Being stressed behind the wheel on Britain’s busy roads is a serious matter and something all drivers should be aware of and should not ignore.
Alarmingly, around 70% of motorists in the UK have confessed to losing their concentration whilst driving because they’re exhausted or feel highly strung or even worse, have got angry at a situation that’s occurred when out on the road.
When you jump into your vehicle in a stressed state-of-mind, you risk a worsening of how you’re feeling and this could lead to road rage. This puts you the driver, any passengers and other road users in danger.
According to motoring experts, driving when in an uncomfortable seating position, feeling tired or suffering from hunger pains can all lead to a change in mood and loss of concentration.
Staying calm and relaxed whilst driving on Britain’s extremely busy roads is a challenge, with roadworks here, there and everywhere, traffic jams and congestion to deal with almost every day of the week and don’t forget the potholes, some of which are big enough to do serious damage to a car… it’s no wonder so many drivers get worked up behind the wheel.
But despite all this, it is possible to remain calm at the wheel and to avoid conflict with other road users by simply following our Top 10 tips on how to reduce stress when driving – we hope they help!
Our Top 10 Tips To Reduce Stress When Driving:
1. Give Yourself More Time – before setting off on a journey, check the traffic conditions on your route and allow for more time just in case you hit traffic and possible delays. This way, you’ll stay calm and relaxed knowing you’ve given yourself extra time.
2. Stay Off The Horn – a car horn is there to use if you need to attract the attention of another driver to warn them of your presence. If someone uses their’s in anger, don’t react and simply let it go, it’s not worth it.
3. Adjust Your Driving Position – this tip might sound obvious but it’s often overlooked by drivers. Adjust your seat for a comfortable relaxed seating position and hold onto the steering wheel without gripping too tightly.
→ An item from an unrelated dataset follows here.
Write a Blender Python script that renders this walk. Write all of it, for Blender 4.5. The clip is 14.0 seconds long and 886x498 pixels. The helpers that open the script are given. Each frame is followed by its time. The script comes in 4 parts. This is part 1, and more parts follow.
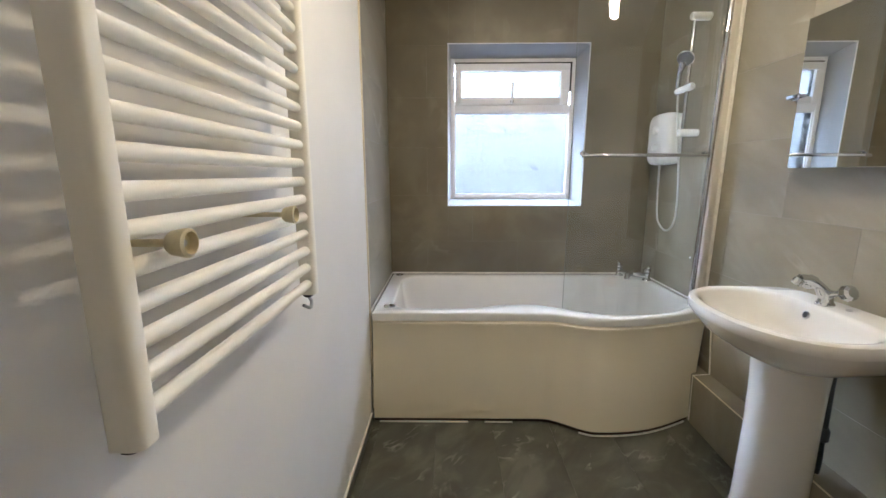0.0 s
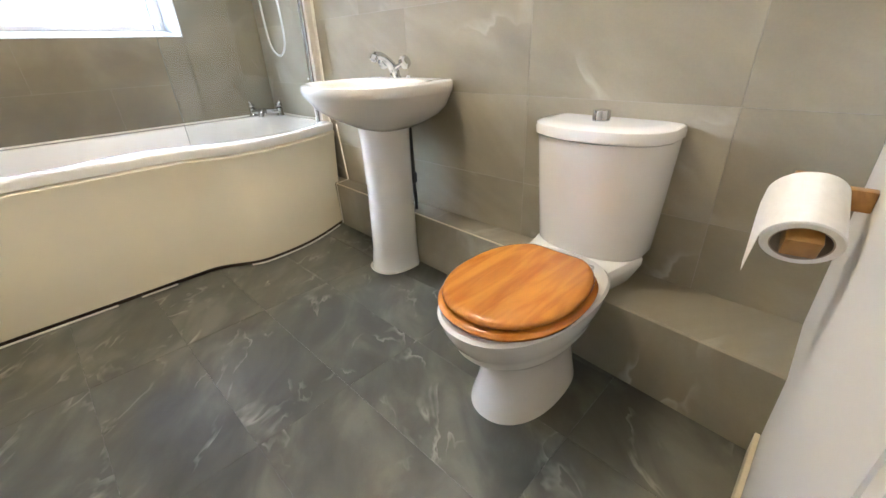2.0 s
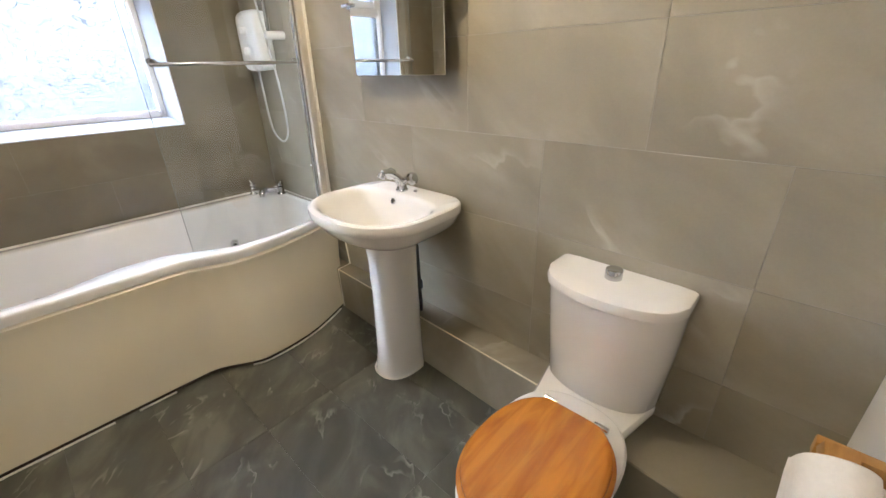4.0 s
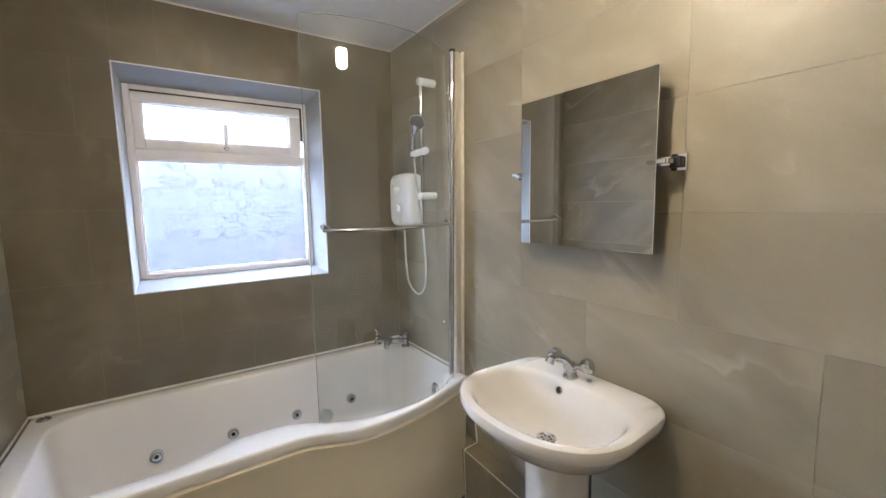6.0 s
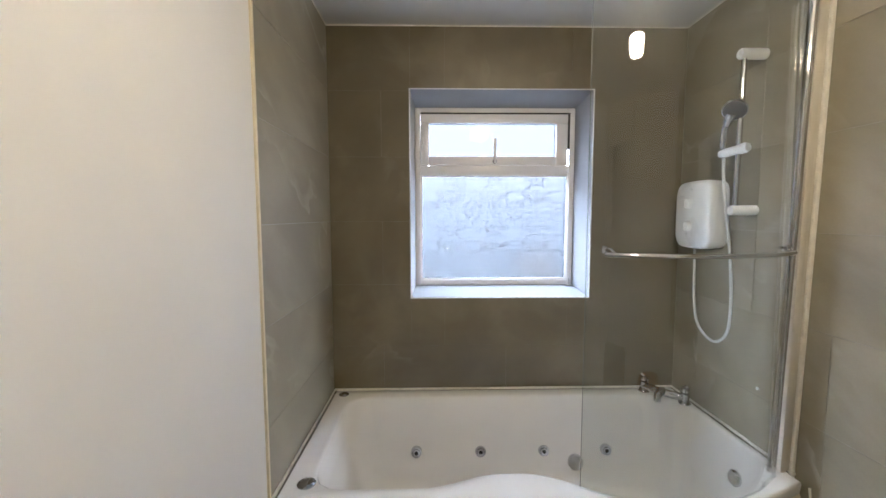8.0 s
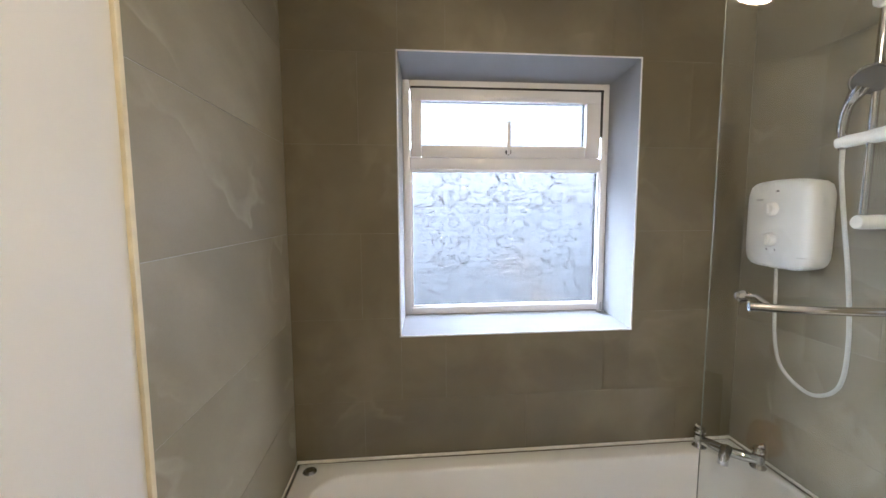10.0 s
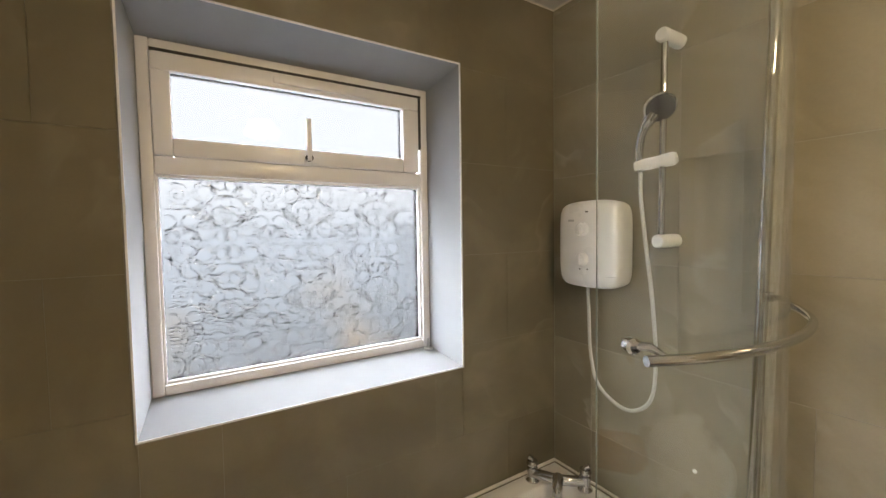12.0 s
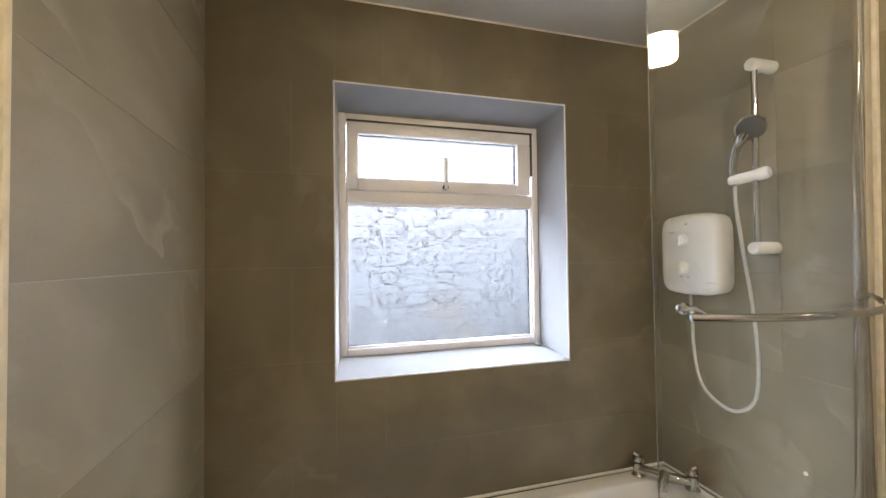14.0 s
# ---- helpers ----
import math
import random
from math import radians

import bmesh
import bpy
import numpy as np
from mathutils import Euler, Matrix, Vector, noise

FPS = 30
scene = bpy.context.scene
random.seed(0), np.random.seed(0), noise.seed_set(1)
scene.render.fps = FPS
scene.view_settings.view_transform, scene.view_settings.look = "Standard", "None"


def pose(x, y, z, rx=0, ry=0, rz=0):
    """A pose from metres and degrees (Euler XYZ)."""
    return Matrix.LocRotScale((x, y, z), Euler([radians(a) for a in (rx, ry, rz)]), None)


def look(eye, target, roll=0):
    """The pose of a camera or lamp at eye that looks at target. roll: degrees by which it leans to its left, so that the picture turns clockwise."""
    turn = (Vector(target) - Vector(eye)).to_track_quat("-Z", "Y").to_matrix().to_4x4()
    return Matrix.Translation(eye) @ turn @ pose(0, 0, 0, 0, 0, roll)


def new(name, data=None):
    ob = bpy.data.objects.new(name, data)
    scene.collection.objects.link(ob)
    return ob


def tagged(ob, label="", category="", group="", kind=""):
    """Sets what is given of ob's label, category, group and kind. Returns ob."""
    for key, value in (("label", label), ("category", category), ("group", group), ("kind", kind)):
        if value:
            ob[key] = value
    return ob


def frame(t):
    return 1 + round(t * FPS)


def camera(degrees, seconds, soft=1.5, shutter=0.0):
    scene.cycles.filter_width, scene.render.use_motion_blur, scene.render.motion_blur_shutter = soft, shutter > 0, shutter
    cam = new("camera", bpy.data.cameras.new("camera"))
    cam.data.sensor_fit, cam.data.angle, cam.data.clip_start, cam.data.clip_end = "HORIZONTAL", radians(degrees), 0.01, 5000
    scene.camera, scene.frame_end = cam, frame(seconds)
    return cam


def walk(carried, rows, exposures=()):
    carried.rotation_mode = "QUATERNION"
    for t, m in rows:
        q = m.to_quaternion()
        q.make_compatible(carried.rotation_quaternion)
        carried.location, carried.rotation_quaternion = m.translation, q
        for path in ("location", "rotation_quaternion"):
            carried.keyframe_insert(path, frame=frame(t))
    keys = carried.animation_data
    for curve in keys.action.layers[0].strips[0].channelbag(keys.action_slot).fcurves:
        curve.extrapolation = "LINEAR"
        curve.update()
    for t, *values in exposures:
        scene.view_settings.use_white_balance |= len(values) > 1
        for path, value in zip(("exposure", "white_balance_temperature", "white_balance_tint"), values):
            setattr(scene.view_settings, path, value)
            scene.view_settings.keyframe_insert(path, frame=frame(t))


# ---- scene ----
cam = camera(95.8, 14.0)
PATH = [
    (0, (0.391, -2.668, 1.242), (0.362, -0.703, 0.87), -0.1),
    (0.5, (0.445, -2.656, 1.14), (0.791, -0.718, 0.787), -0.1),
    (1, (0.488, -2.72, 1.062), (1.384, -0.968, 0.701), -0.7),
    (1.5, (0.505, -2.779, 0.991), (1.728, -1.298, 0.432), -1.6),
    (2, (0.468, -2.809, 0.918), (1.723, -1.536, 0.021), -2.4),
    (2.2, (0.456, -2.816, 0.907), (1.678, -1.591, -0.096), -2.3),
    (4.3, (0.581, -2.611, 1.34), (1.937, -1.336, 0.609), -1.5),
    (4.5, (0.594, -2.587, 1.362), (1.986, -1.287, 0.749), -1.4),
    (5, (0.636, -2.458, 1.407), (2.075, -1.127, 1.009), -1.4),
    (5.5, (0.613, -2.344, 1.41), (1.979, -0.906, 1.15), -1.3),
    (6, (0.544, -2.231, 1.405), (1.658, -0.585, 1.184), -1.0),
    (6.5, (0.529, -2.157, 1.402), (1.341, -0.342, 1.189), -0.8),
    (7, (0.57, -2.099, 1.431), (1.095, -0.18, 1.223), -0.7),
    (7.5, (0.567, -2.039, 1.419), (0.816, -0.061, 1.252), -0.4),
    (8, (0.503, -1.941, 1.428), (0.543, 0.052, 1.267), -0.1),
    (8.2, (0.474, -1.903, 1.44), (0.481, 0.091, 1.279), 0.0),
    (10.3, (0.408, -1.336, 1.484), (0.695, 0.634, 1.292), -0.4),
    (10.5, (0.438, -1.278, 1.482), (0.853, 0.671, 1.304), -0.5),
    (11, (0.504, -1.164, 1.481), (1.255, 0.684, 1.333), -0.7),
    (11.5, (0.524, -1.112, 1.49), (1.5, 0.628, 1.36), -0.8),
    (12, (0.508, -1.094, 1.489), (1.565, 0.602, 1.396), -0.9),
    (12.5, (0.448, -1.092, 1.497), (1.514, 0.599, 1.438), -0.8),
    (13, (0.433, -1.195, 1.466), (1.496, 0.499, 1.423), -0.9),
    (13.5, (0.366, -1.34, 1.461), (1.366, 0.392, 1.428), -0.9),
    (14, (0.369, -1.376, 1.429), (0.913, 0.548, 1.477), -0.7),
]
EXPOSURES = [(0.0, -0.05, 5300, 11), (1.0, 0.15, 5400, 12), (2.0, 0.88, 5300, 11), (4.5, 0.15, 5500, 14), (5.5, -0.13, 5450, 14), (6.5, -0.08, 5400, 13), (7.5, -0.25, 5450, 12), (8.2, -0.35, 5500, 11), (10.5, -0.18, 5900, 11), (11.0, -0.26, 6350, 11), (12.0, -0.52, 6800, 10), (12.5, -0.55, 6900, 10), (13.5, -0.42, 6950, 13), (14.0, -0.30, 6250, 12)]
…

Don’t lean too far back in your seat, as this can cause neck and shoulder pain, as well as tingling in the fingers.
4. Switch Off Your Mobile Phone – one of the biggest distractions when driving is a mobile phone making noises, thus stopping you from concentrating on the road ahead.
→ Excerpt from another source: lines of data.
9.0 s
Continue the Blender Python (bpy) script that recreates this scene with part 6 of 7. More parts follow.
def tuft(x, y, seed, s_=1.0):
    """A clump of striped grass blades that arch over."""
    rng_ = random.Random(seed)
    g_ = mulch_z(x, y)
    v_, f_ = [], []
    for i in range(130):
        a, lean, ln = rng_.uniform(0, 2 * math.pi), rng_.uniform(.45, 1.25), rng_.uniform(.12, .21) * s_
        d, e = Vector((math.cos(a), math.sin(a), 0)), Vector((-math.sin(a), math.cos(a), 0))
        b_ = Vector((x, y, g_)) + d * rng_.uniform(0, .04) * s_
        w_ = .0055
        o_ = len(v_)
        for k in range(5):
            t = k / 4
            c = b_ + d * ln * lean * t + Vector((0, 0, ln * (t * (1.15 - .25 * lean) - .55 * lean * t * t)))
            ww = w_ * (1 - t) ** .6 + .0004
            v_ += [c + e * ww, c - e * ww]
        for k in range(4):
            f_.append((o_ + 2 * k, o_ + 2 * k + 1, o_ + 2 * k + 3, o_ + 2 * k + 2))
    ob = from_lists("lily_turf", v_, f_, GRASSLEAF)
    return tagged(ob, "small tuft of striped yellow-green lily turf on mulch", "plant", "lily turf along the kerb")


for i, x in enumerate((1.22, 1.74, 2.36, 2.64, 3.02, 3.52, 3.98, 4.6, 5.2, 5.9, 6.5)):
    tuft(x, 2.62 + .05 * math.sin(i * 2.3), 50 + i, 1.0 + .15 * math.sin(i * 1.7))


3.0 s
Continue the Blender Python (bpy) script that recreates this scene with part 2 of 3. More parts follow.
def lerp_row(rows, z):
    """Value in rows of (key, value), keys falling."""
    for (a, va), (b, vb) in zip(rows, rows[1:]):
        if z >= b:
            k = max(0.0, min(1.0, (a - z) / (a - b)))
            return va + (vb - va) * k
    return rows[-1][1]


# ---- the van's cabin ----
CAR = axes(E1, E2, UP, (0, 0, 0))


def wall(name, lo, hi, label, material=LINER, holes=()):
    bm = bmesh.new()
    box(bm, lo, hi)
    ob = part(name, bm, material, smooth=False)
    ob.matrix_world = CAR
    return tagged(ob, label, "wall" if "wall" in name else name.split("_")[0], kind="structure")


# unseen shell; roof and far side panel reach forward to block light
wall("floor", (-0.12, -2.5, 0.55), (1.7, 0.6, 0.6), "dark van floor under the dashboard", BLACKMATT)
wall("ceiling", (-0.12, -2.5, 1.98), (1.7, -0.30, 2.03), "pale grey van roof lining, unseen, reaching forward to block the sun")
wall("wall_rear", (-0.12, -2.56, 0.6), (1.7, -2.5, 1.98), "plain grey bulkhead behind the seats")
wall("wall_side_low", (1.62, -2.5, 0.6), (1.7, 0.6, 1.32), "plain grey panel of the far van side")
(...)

Keep it in the glove box out of sight and either turn it off or set it to ‘do not disturb’.
5. Play Some Music – listening to music whilst driving can relax you and keep you calm. Apparently, the best style of music to listen to is pop music, as it’s easier on the driver’s ears compared to other genre’s.
6. Stay Away From Aggressive Drivers – if you notice another driver acting aggressively, don’t react – simply ignore them and let them stew in their car to themselves. Before you know it, they’ll have turned off the road and out of your way.
If you react, you don’t know where it may lead, so it’s better not to.
7. Must Your Drive? – when the roads are really busy and you need to make a journey, is it possible you can leave the car at home and use public transport instead?
You could be sat on a train, watching the world go by, relaxed and calm.
8. Keep A Safe Distance – try and drive with a safe distance between you and the vehicle in front. Staying a good distance away keeps you in control of any possible situation that may arise, such as the car in front of you breaking down or suddenly deciding to turn off without warning.
9. Take Deep Breaths – if you’re feeling stressed whilst behind the wheel, try taking deep breaths to help reduce your stress level. Do it around 5 to 10 times in a row to calm yourself down and reduce anxiety.
10. Take A Break – according to motoring experts, it’s recommended you pull over and take a break from driving every two hours for at least 15 minutes.
Make sure it’s a safe place to stop. Stretch your legs and have a drink/snacks to help calm yourself down before continuing on your journey.